Their holiday bonfire was not intended to pay perverse homage to “Fahrenheit 451,” they are quick to say. But to understand, if not embrace, why book lovers would burn books, they say that one must flip back a few pages.

For years Mr. Leathem was a political consultant who worked for, among others, John Ashcroft, the former Republican governor and senator from Missouri and later the attorney general. But by 1997 Mr. Leathem had detected an inner void not filled by politics, so he and a partner opened a bookstore called Prospero’s Books, in a funky corner of the Westport neighborhood.

The partner dropped out and Mr. Wayne stepped in, earning his partnership through sweat equity. Years earlier he had left the world of commercial real estate to save his soul, he says, and now was a jack-of-all-trades, often seen driving around the neighborhood in a rusty 1971 Olds Delta 88 convertible.

Books are just things, paper bricks of commerce taking up room. But they are also holy vessels, containing the written articulation of our experiences and dreams, allowing us to point to an arrangement of words and exclaim: “Yes! That’s it exactly!”

These were the competing realities of books that the partners soon faced. With a sense of responsibility tinged by guilt, they assumed the inventory of other used-book stores giving up the fight, and accepted the books trundled in by students looking to trade or homeowners looking to tidy with a clean conscience. Soon they had accumulated nearly 50,000 books.

The boxes of books filling a basement corner of their 120-year-old brick building eventually were moved to a storage unit costing $150 a month to rent, and then to a basement of a loft building owned by a friend. “You get to the point where it’s truly Sisyphean, and you don’t want to do it any more,” Mr. Wayne says.

The men say they tried to give away books in bulk that were either not selling or in overabundance — to no avail. When a friend was sent to state prison, for example, they tried to donate books to the correctional system, but were denied. When they donated books to a local fund-raising event, some well-meaning person bought up most of those books and left them at the Prospero’s doorstep.

Then, earlier this year, a thought flickered in Mr. Wayne’s head: Burn ’em.

The two book lovers decided they could make a cultural statement about the decline of literary reading in the United States, where, according to the National Endowment for the Arts, fewer than half the adults read even one novel or play or short story a year that is not required for work or school.

They took comfort in knowing that book fairies do not magically make overstock disappear, that books are quietly but routinely destroyed by publishers. And they adopted as their motto a quote they attributed to the poet Joseph Brodsky: “There are worse crimes than burning books. One is not reading them.”
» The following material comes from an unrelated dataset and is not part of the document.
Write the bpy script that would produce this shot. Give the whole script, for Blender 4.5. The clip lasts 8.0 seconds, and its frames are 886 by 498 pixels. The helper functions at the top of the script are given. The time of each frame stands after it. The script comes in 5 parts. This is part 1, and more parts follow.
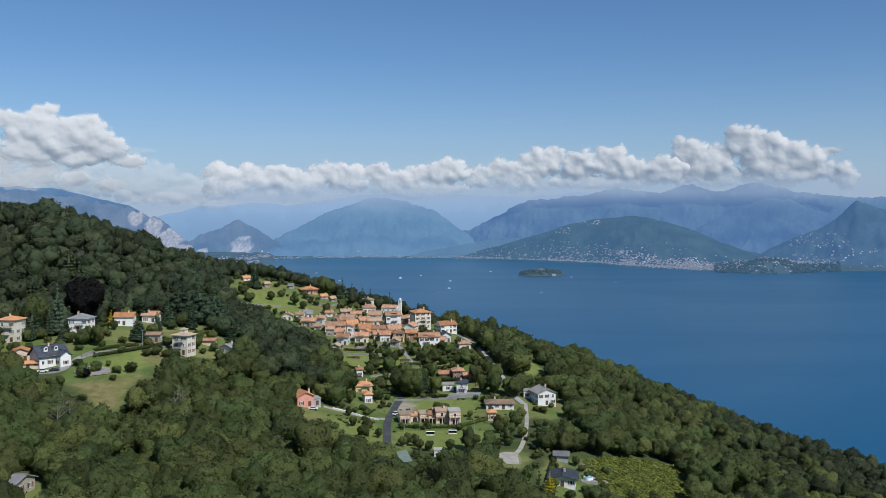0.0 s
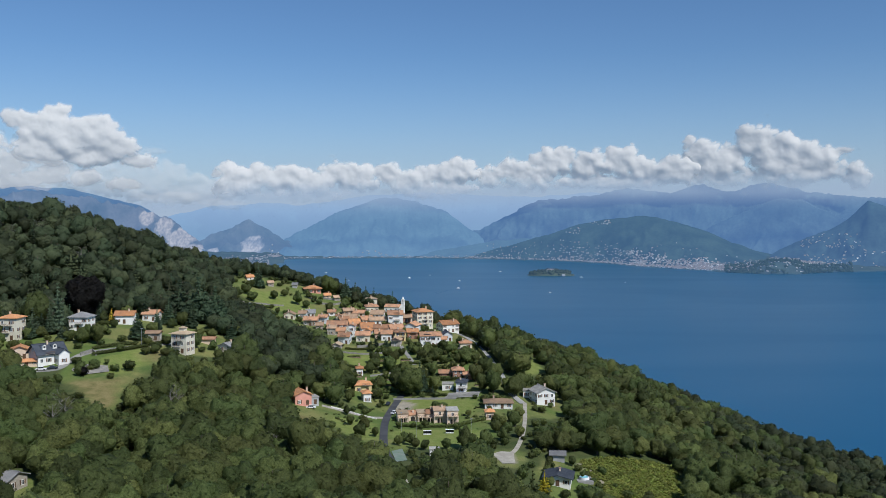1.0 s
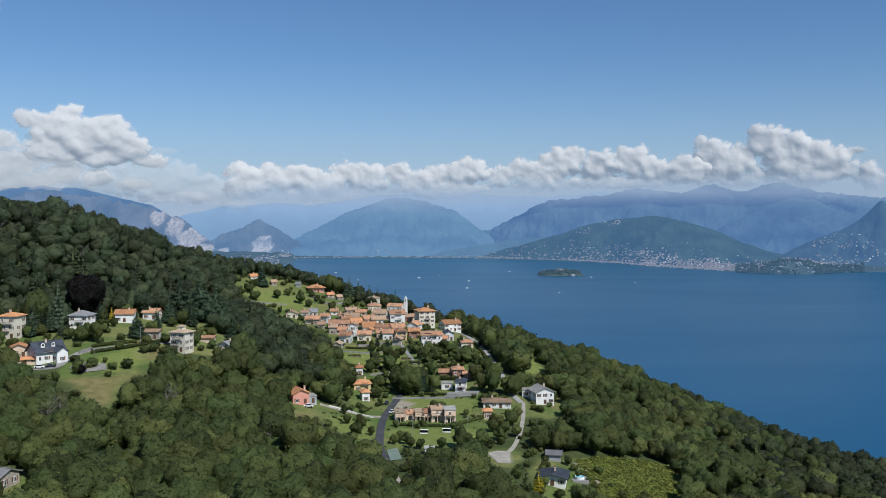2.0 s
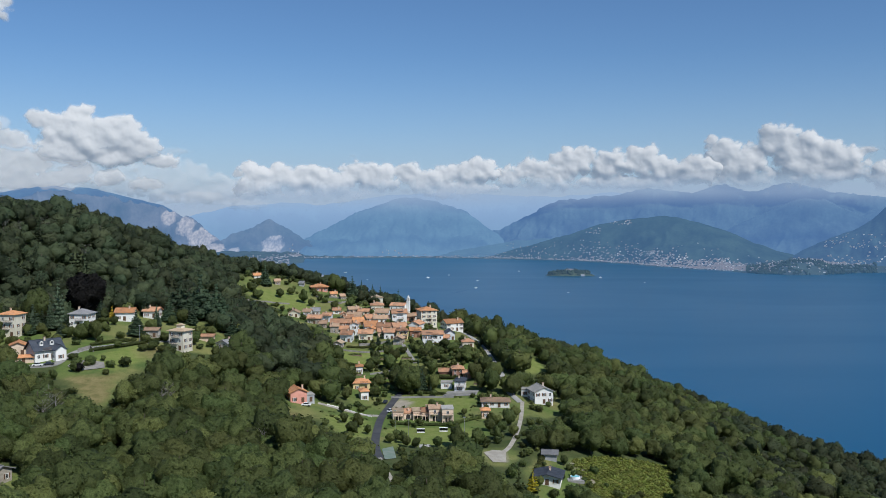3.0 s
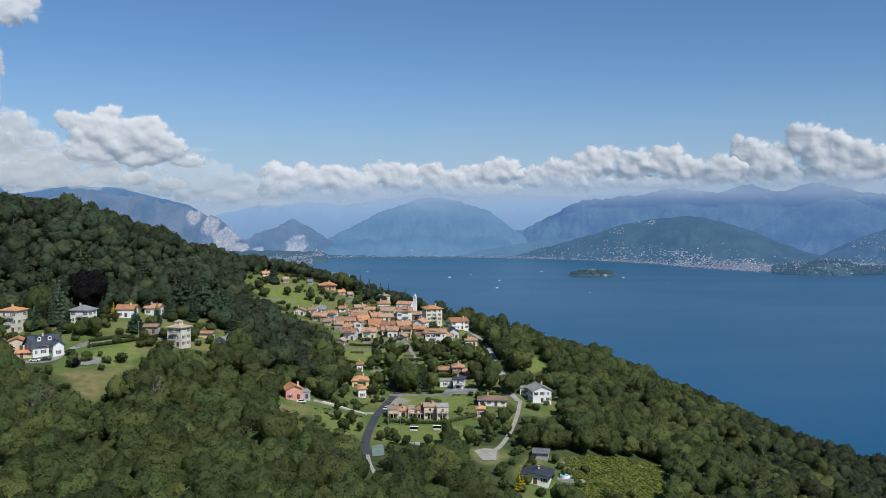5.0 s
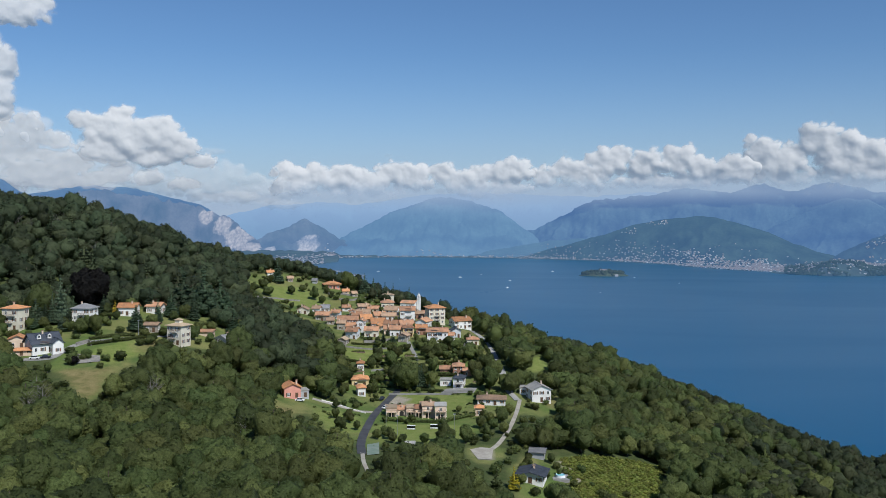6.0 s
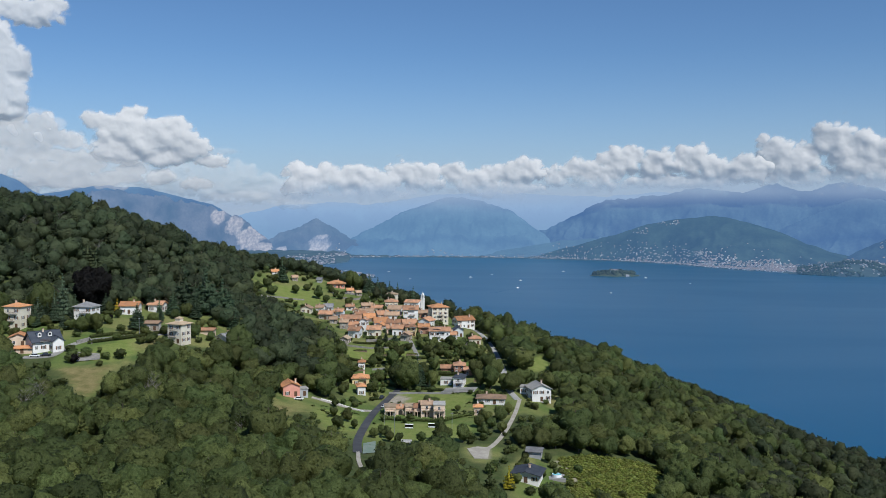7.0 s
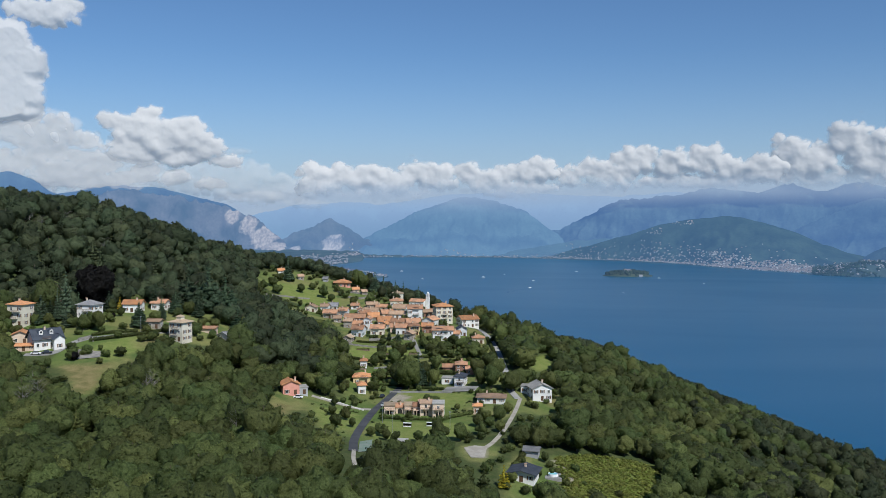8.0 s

Last Sunday morning they grabbed some boxes from storage, not caring — or, perhaps, not daring — to see which books were being sacrificed. Then, at 4 p.m., and with the cameras of local television stations rolling, they began to burn books they said no one wanted. As they did so, a few people rushed to rescue some books from the piles of literary kindling-in-waiting.

A few days after the book-burning, Mr. Wayne and Mr. Leathem sat in their upstairs office and discussed the blowback: more than 5,000 e-mail messages already, some angry, some sympathetic, many offering to take books off their hands. A soldier in Iraq wrote to say he needed books, and Mr. Leathem wrote back to say he understood, brother, and would be sending along some books for free.

As they talked about the possibility of another “burn,” a cleaning van across the street suddenly burst into flames. The two men watched as the fire quickly consumed the vehicle, popping the windshield, melting the upholstery. It was frightening, and it was only a car.